Pioneer colonization, evidenced by Rhizocorallium in the Middle Triassic of Poland


  • Michał Stachacz


A large collection of the trace fossil Rhizocorallium from the Middle Triassic of the Polish part of the Germanic Basin (Peri-Tethys) is analysed and their ichnotaxonomical classification presented. Special attention is given to the deep form of Rhizocorallium with a vertical retrusive spreite, filled with faecal pellets, with detailed documentation of this structure, based on isolated specimens and serial sections. This analysis also reveals ∩-shaped and deep, protrusive structures. A former interpretation of Rhizocorallium as a rapidly formed fugichnion is not followed here; instead, an interpretation of the trace fossil as a complex fodinichnion is proposed. Scavengers and their relation to crinoid meadows, as well as predators, are indicated as potential tracemakers of some Rhizocorallium. Although Rhizocorallium is common throughout the Middle Triassic, unusual forms and the domination of substrates by Rhizocorallium in general mostly occur in the transgressive system of the lowermost Muschelkalk, and in regressive, marginal facies of the lower Keuper. Such a distribution of unusual forms of Rhizocorallium is interpreted as representing opportunistic, pioneer burrow assemblages that developed during the long-term benthic recovery after the P-T crisis, or in unfavourable conditions generally.

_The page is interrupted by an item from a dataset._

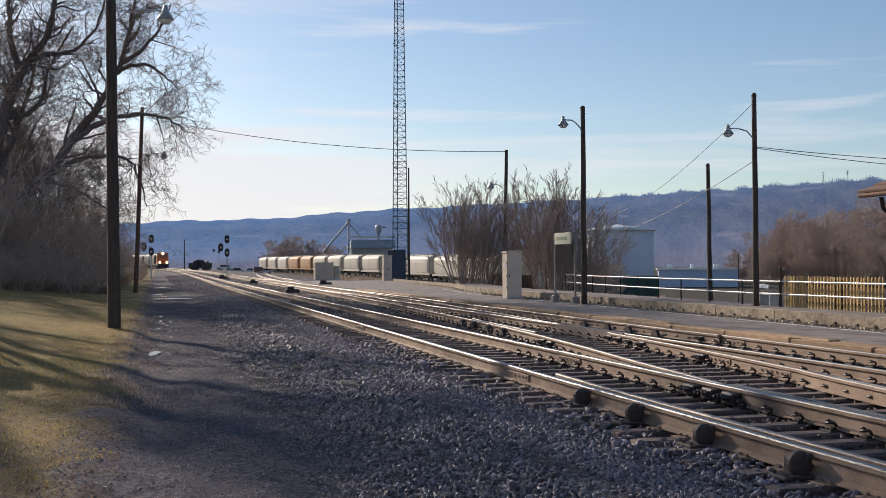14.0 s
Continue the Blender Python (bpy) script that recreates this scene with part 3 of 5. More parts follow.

Moreover, dynamic conditions with mixed clastic-carbonate sedimentation and rapidly varying salinity promoted smooth transitions from Rhizocorallium to Diplocraterion. Similar successions of dominant trace-fossil assemblages, of comparable sizes, occur in many sections around the world and demonstrate the record of slow recovery that continued through the Middle Triassic. The illustrated record of evolution of the Middle Triassic Rhizocorallium assemblages in Poland documents the last two stages of benthos recovery after the P-T boundary. A similar situation is observed around the world and, in many cases, great abundance of Rhizocorallium seems to be an indication of pioneer burrowing in dynamic, unfavourable environments.